Written by on August 21, 2012 in North and South America, Rest of Europe with 0 Comments

This GFS chart shows the temperatures anomalies over Western Europe during the past weekend (Courtesy of WeatherBELL Models)

Well I think it’s pretty safe to now say that the worst of the worst is now over when talking heat for both North America and Europe and really the Northern Hemisphere as we now enter the last 10 days of August. Days have shortened and nights lengthened considerably and with the sun angle lowering, so those fiery ridges of high pressure begin weakening. Once into September, any heat wave is a modified version of June through August simply because of the seasonal changes taking place in the atmosphere. The atmosphere simply can’t support blistering days with hot nights. Cooler starts as cooler air begins to broaden in areas across the north, means it’s tougher to get real hot during the afternoon.

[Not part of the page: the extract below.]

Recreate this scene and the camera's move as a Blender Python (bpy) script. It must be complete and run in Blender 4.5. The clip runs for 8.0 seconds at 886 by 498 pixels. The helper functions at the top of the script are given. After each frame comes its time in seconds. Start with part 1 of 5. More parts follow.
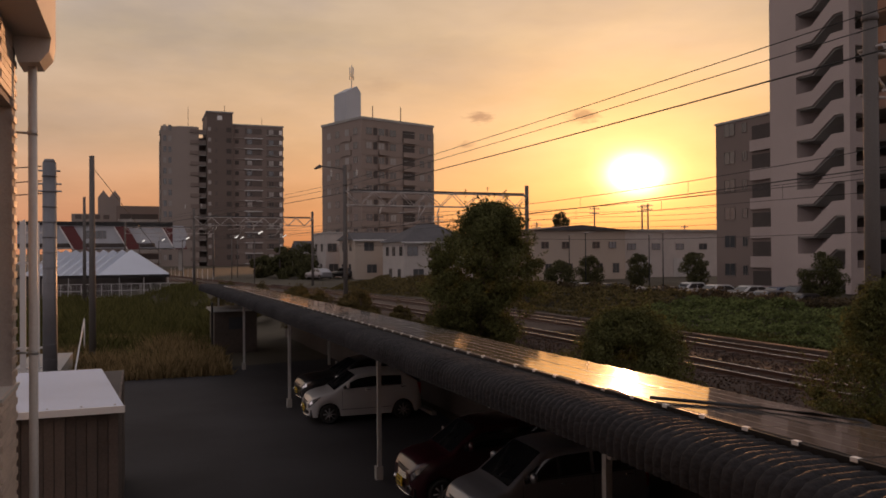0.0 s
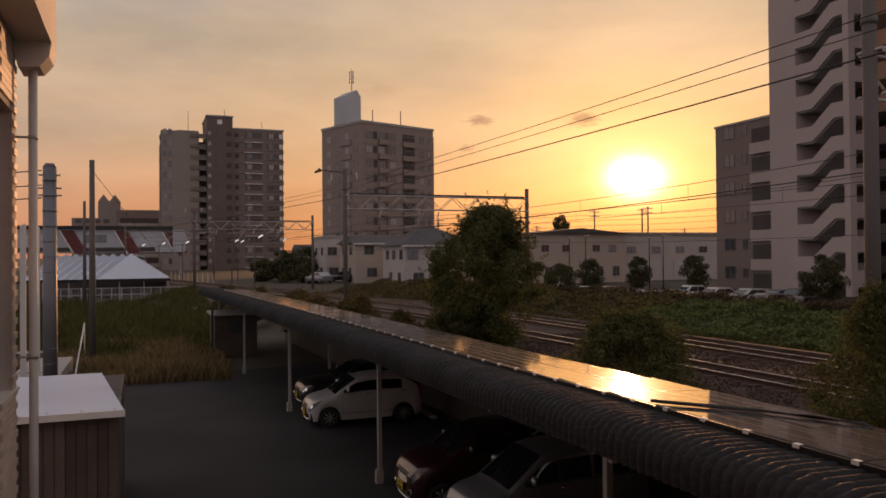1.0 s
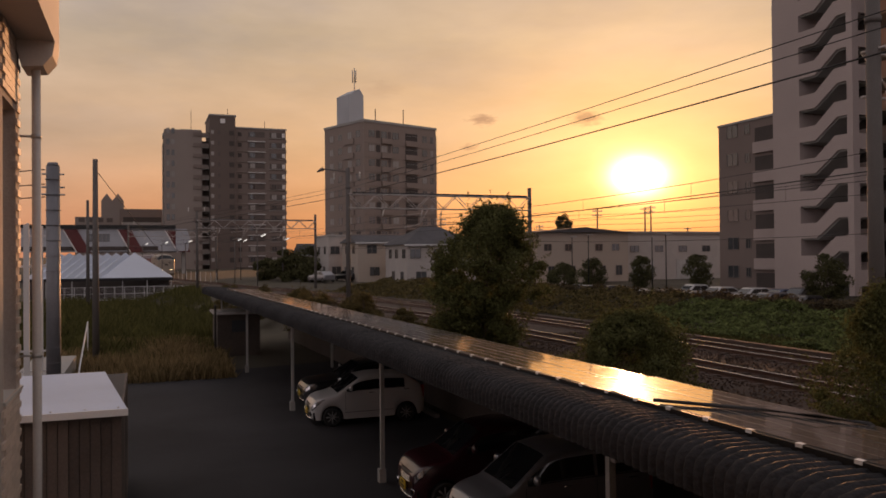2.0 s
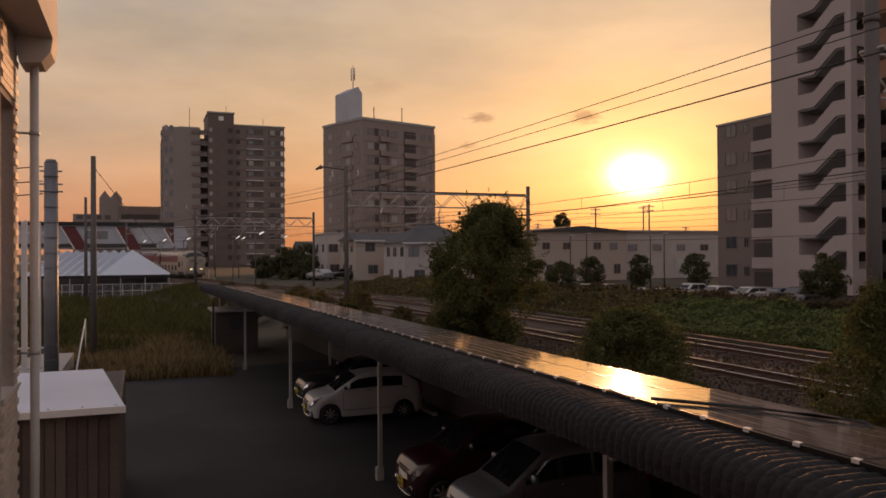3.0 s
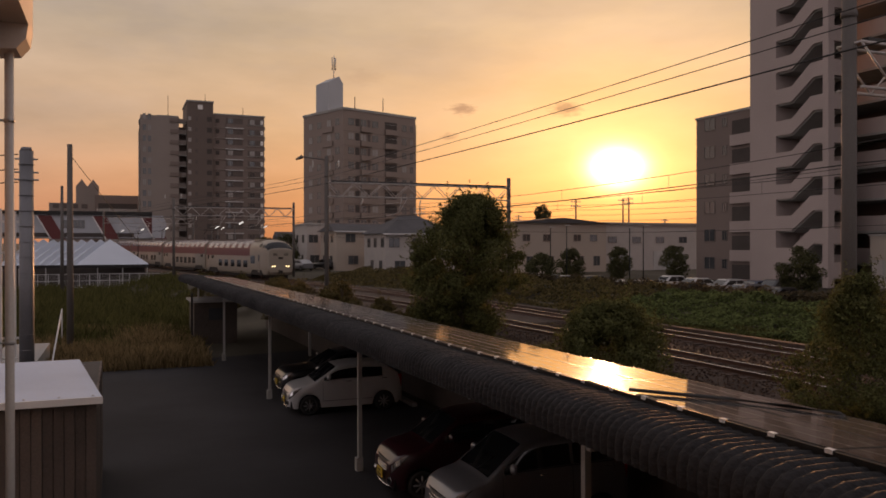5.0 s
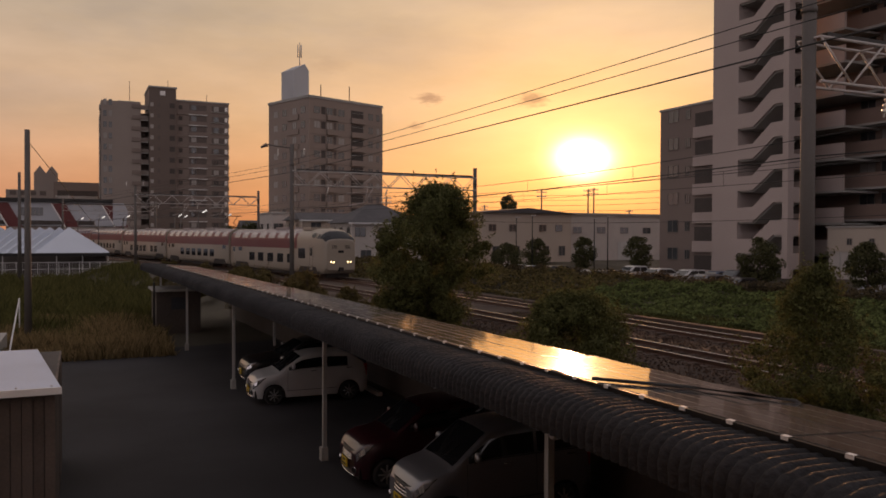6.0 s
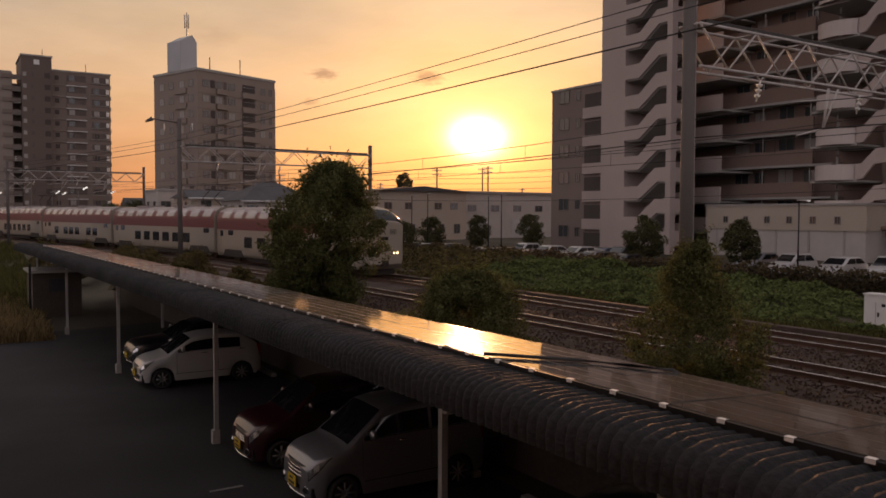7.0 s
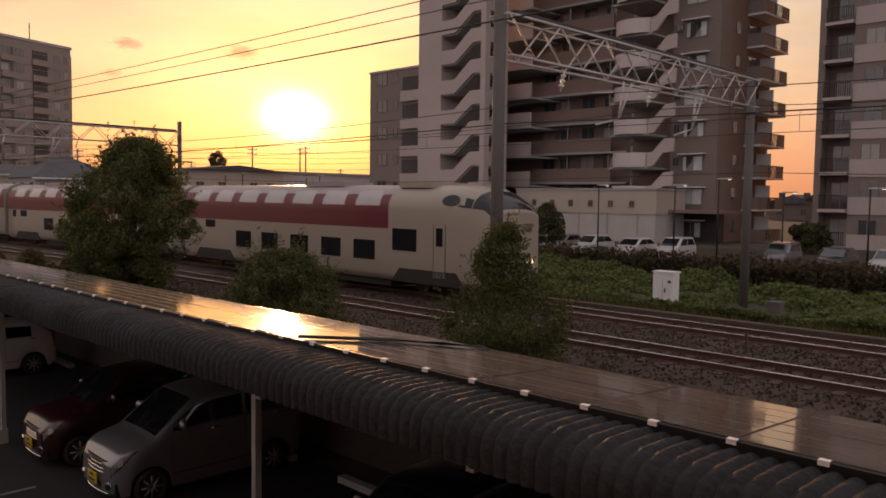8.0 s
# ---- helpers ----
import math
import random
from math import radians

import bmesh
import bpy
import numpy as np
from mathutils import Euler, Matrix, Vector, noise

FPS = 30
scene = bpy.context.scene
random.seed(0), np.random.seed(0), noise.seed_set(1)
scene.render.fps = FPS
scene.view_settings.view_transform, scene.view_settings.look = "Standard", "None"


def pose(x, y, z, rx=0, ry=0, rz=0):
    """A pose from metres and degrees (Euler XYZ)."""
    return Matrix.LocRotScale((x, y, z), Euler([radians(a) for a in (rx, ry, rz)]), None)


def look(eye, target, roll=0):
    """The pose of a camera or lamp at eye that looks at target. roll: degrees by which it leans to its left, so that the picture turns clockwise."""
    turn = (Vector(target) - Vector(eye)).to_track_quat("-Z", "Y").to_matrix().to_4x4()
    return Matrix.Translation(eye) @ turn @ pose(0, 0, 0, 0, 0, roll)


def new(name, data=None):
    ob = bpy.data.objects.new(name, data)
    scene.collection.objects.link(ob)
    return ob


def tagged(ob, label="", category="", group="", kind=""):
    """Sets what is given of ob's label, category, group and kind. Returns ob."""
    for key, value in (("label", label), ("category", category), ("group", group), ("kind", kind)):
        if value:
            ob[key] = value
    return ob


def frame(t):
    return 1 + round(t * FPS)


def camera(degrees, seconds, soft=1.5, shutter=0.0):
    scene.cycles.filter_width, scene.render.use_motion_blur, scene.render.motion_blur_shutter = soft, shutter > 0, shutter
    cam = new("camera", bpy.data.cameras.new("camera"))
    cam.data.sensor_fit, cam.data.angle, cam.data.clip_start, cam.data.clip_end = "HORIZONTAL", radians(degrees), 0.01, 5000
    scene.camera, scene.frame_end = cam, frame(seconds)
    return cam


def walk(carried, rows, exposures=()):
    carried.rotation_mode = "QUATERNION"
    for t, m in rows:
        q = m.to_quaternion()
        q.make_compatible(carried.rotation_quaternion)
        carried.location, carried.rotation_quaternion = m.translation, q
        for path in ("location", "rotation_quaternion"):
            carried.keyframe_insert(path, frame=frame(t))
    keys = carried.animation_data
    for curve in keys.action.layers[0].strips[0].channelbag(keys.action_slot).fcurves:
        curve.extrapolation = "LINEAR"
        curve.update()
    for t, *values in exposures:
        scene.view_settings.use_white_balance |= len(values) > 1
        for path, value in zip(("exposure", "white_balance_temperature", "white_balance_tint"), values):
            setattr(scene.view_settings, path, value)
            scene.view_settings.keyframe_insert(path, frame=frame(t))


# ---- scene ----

Rather than the highs peaks at 5 or 6pm like back at the end of June, they peak at 3pm in early September, greatly shortening the heating of the day.

Both continents have suffered some major heat during summer 2012 with Western Europe’s just in the last 4 days. Both continents aren’t exactly going to be void of warm temperatures in coming weeks but as Europe slowly cools with the heart of the mainland returning to normal and eventually slightly below normal, the accummulation of heat weakens and slides into an area more typical of seeing this, the Med Basin.

Like in North America, it doesn’t just disappear.

Remember, once the first cool blast came down from Canada, the blowtorch simply pushed in the Great Basin and West, it didn’t just dissappear as they will come and go but the true blowtorch 100+F, those 25F+ or 5-10C above normal days are over.

The first chart below was the upper chart over the heart of North America back in July, below was Europe back on Sunday.

Now notice the lack of real heat in the same areas which where hottest. The next 7 days show little real heat and purely average temperatures at best, many remain pleasantly comfortable, even slightly below normal. The bottom chart for Europe is this Thursday, notice, like in the US, the worst of the heat gets shifted into areas typical of seeing the heat and the areas which saw the 25F+ readings return to normal or below.. Yes there is a lot of heat centred over the Mediterannean but over the heart of mainland Europe it’s much cooler.